— Stated problem —
Without the pictures, output the lines of the material from the very first through the one that holds "from mathutils import".

— Data block —
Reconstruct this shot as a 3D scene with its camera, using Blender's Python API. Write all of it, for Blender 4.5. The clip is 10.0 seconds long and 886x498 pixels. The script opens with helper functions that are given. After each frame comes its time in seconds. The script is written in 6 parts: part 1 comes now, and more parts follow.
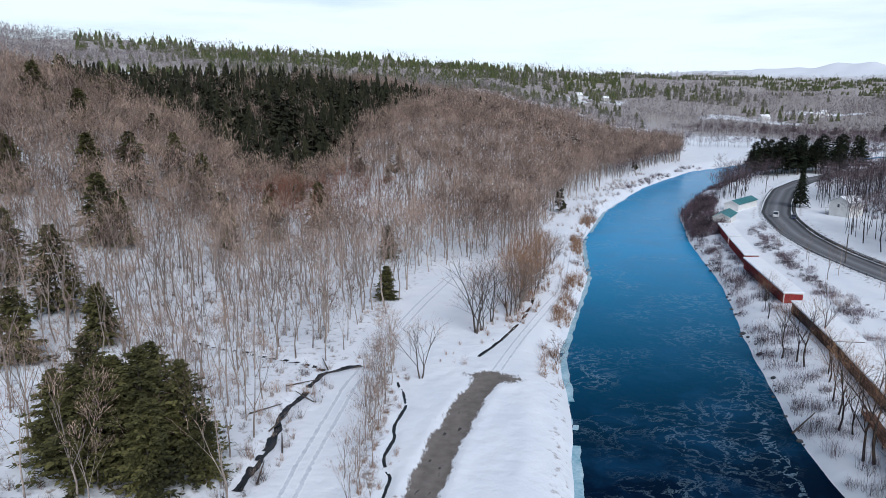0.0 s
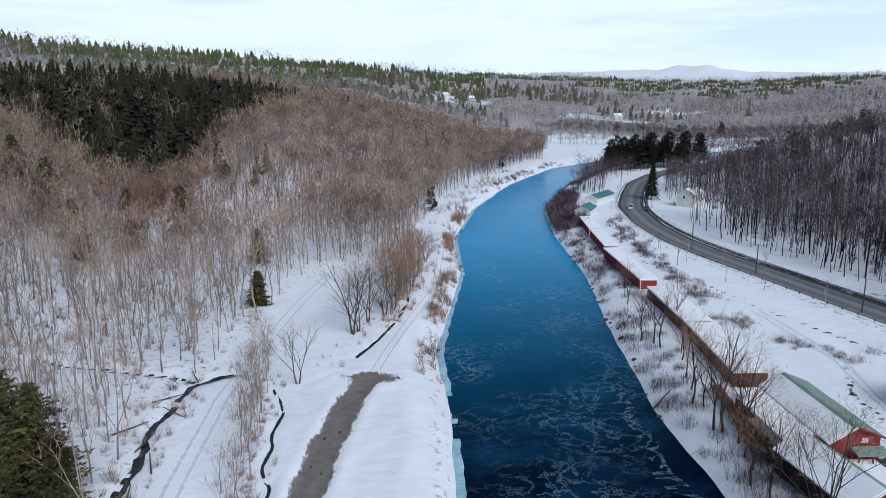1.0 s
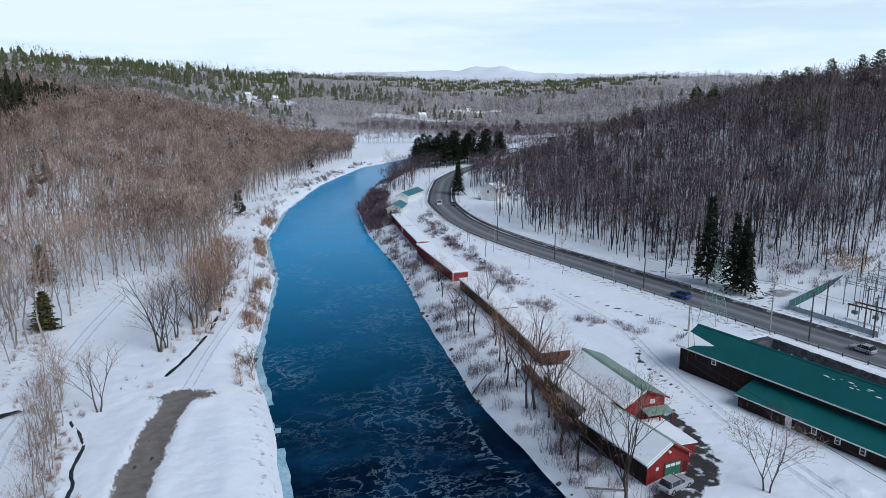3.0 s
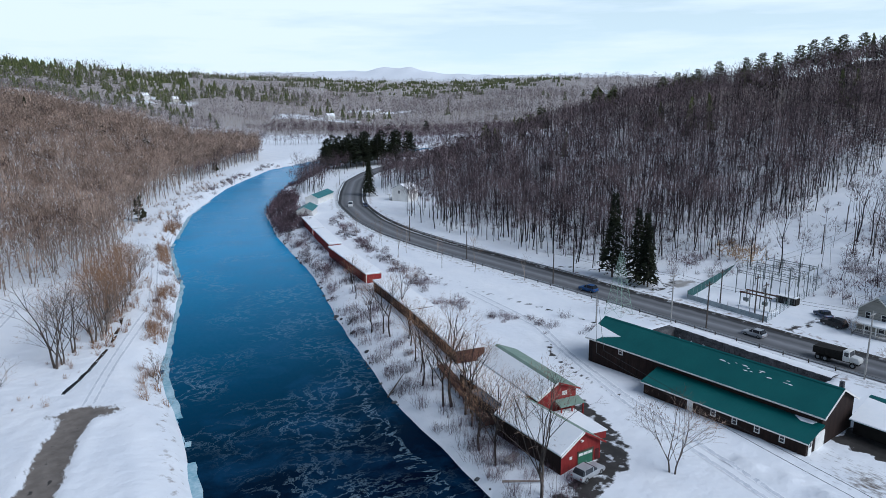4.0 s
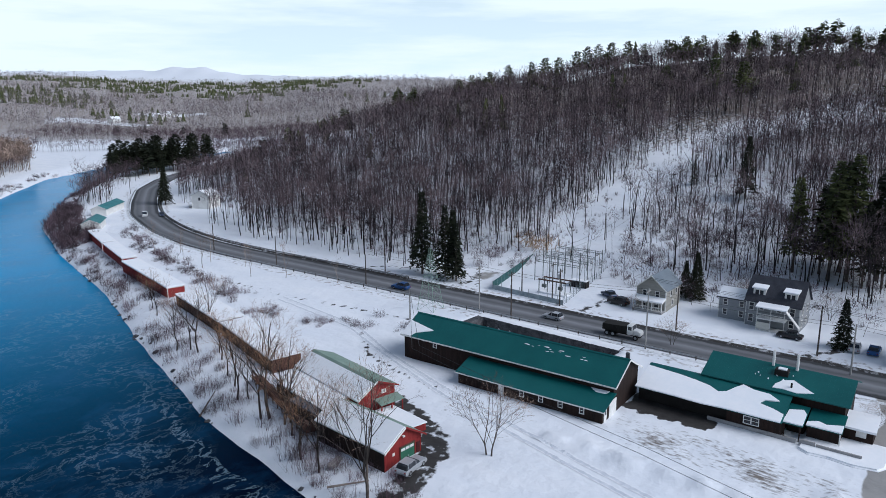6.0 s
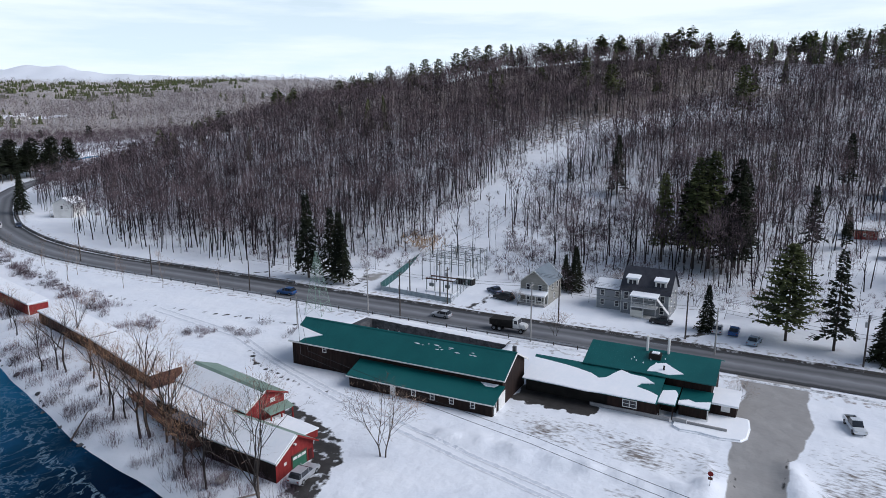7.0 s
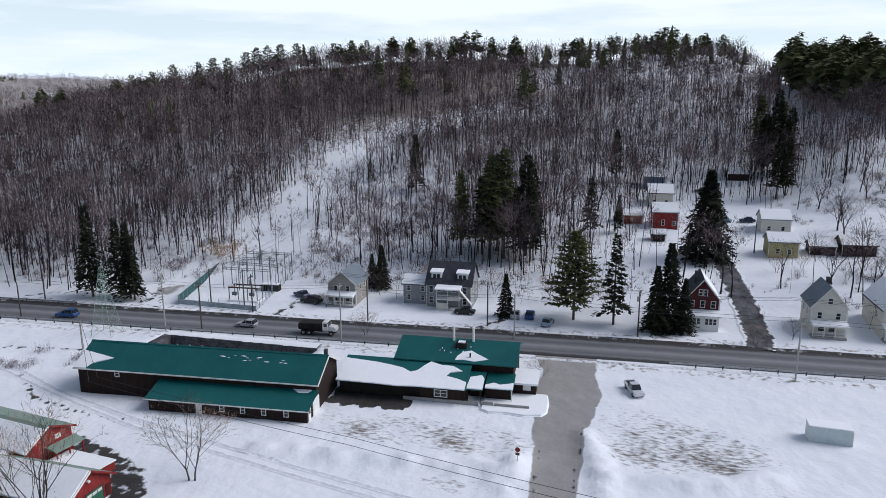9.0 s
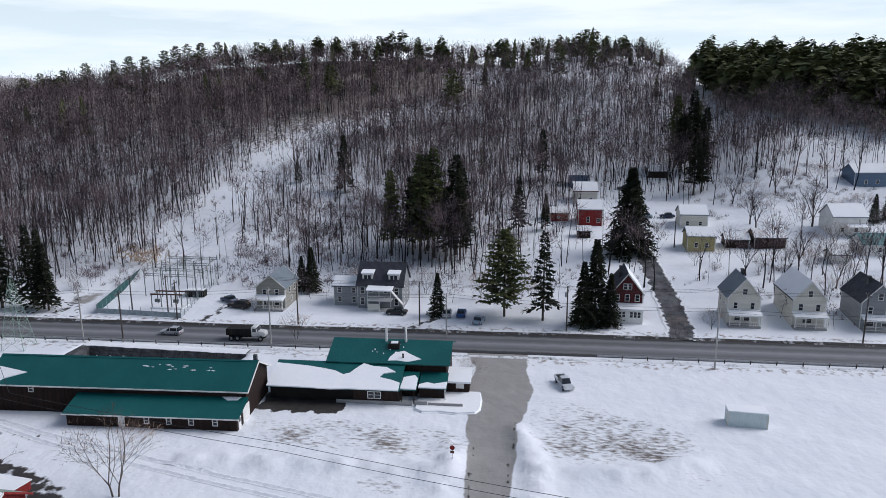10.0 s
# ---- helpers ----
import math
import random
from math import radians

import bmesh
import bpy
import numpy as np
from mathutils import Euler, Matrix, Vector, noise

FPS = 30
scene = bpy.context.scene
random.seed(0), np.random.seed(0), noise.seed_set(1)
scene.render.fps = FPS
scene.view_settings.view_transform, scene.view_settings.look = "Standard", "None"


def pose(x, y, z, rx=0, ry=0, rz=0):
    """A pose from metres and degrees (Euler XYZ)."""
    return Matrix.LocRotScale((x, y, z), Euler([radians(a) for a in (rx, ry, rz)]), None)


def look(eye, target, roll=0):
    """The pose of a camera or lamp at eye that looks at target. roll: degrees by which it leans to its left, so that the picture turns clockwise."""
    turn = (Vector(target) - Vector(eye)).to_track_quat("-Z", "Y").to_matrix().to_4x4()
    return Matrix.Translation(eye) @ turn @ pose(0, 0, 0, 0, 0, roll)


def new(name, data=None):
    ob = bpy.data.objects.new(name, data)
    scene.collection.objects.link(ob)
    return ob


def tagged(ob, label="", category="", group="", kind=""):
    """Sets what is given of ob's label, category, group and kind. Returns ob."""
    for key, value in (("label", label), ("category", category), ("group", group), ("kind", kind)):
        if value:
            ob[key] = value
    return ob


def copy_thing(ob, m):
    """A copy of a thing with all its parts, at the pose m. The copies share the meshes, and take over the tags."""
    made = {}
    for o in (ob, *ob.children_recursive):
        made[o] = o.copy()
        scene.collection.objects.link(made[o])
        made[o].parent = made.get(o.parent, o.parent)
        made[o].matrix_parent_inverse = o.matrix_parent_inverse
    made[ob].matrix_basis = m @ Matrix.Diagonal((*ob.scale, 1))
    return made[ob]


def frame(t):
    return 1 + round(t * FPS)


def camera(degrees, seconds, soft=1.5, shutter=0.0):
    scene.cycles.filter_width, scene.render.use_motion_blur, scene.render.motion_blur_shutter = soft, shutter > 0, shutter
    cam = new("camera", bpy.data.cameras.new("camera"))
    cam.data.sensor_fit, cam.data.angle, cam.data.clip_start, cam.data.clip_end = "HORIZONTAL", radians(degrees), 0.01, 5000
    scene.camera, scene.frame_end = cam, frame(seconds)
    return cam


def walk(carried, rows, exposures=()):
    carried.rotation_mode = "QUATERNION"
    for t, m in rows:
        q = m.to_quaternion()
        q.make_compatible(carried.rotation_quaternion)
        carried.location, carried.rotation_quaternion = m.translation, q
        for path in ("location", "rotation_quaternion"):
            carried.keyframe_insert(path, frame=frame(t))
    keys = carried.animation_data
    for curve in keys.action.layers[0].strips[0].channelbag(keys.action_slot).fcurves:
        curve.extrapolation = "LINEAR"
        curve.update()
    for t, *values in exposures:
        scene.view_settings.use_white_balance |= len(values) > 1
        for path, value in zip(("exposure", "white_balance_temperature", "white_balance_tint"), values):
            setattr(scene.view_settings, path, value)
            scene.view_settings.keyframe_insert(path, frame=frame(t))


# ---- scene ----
# camera: a slow pan from one hovering point, 45 m over the valley floor
cam = camera(65.02, 10.0, soft=0.6)
EYE = (0.0, 0.0, 45.0)
TURNS = (  # seconds, yaw, pitch, roll
    (0.0, 0.000, -12.342, -0.225),
    (0.5, -4.782, -12.386, -0.119),
    (1.0, -10.625, -12.408, -0.141),
    (1.5, -14.814, -12.428, -0.186),
    (2.0, -18.834, -12.435, -0.205),
    (2.5, -22.518, -12.459, -0.220),
    (4.0, -33.524, -12.448, -0.246),
    (4.5, -37.120, -12.427, -0.298),
    (5.0, -40.751, -12.410, -0.286),
    (5.5, -44.807, -12.402, -0.240),
    (7.0, -58.893, -12.350, -0.175),
    (7.5, -63.439, -12.349, -0.141),
    (8.0, -67.987, -12.342, -0.155),
    (8.5, -71.627, -12.347, -0.212),
    (9.0, -75.214, -12.357, -0.211),
    (9.5, -78.792, -12.366, -0.205),
    (10.0, -81.066, -12.371, -0.185),
)
walk(cam, [(t, Matrix.Translation(EYE) @ pose(0, 0, 0, 0, 0, yaw) @ pose(0, 0, 0, 90 + pitch) @ pose(0, 0, 0, 0, 0, roll))
           for t, yaw, pitch, roll in TURNS],
     exposures=((0.0, 0.0, 5580, 10), (1.0, -0.07, 5470, 9), (2.5, -0.13, 5380, 8), (4.5, -0.1, 5370, 8), (7.0, -0.02, 5650, 12), (10.0, -0.04, 5800, 13)))

# light: a winter sun spread wide by thin cloud, to the south
SUN_AZ, SUN_EL = 160.0, 40.0
world = bpy.data.worlds.new("sky")
scene.world = world
world.use_nodes = True
wn, wl = world.node_tree.nodes, world.node_tree.links
wn.clear()
sky = wn.new("ShaderNodeTexSky")
sky.sky_type, sky.sun_disc = "NISHITA", False
sky.sun_elevation, sky.sun_rotation = radians(SUN_EL), radians(SUN_AZ)
sky.air_density, sky.dust_density, sky.ozone_density, sky.altitude = 1.0, 1.2, 1.5, 300
coords = wn.new("ShaderNodeTexCoord")
stretch = wn.new("ShaderNodeMapping")
stretch.inputs["Scale"].default_value = (1.6, 1.6, 13.0)
cloud = wn.new("ShaderNodeTexNoise")
cloud.inputs["Scale"].default_value, cloud.inputs["Detail"].default_value, cloud.inputs["Roughness"].default_value = 1.5, 6, 0.55
cover = wn.new("ShaderNodeMapRange")
cover.inputs["From Min"].default_value, cover.inputs["From Max"].default_value = 0.36, 0.52
cover.inputs["To Min"].default_value = 0.5
veil = wn.new("ShaderNodeMixRGB")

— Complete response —
Reconstruct this shot as a 3D scene with its camera, using Blender's Python API. Write all of it, for Blender 4.5. The clip is 10.0 seconds long and 886x498 pixels. The script opens with helper functions that are given. After each frame comes its time in seconds. The script is written in 6 parts: part 1 comes now, and more parts follow.
0.0 s
1.0 s
3.0 s
4.0 s
6.0 s
7.0 s
9.0 s
10.0 s
# ---- helpers ----
import math
import random
from math import radians

import bmesh
import bpy
import numpy as np
from mathutils import Euler, Matrix, Vector, noise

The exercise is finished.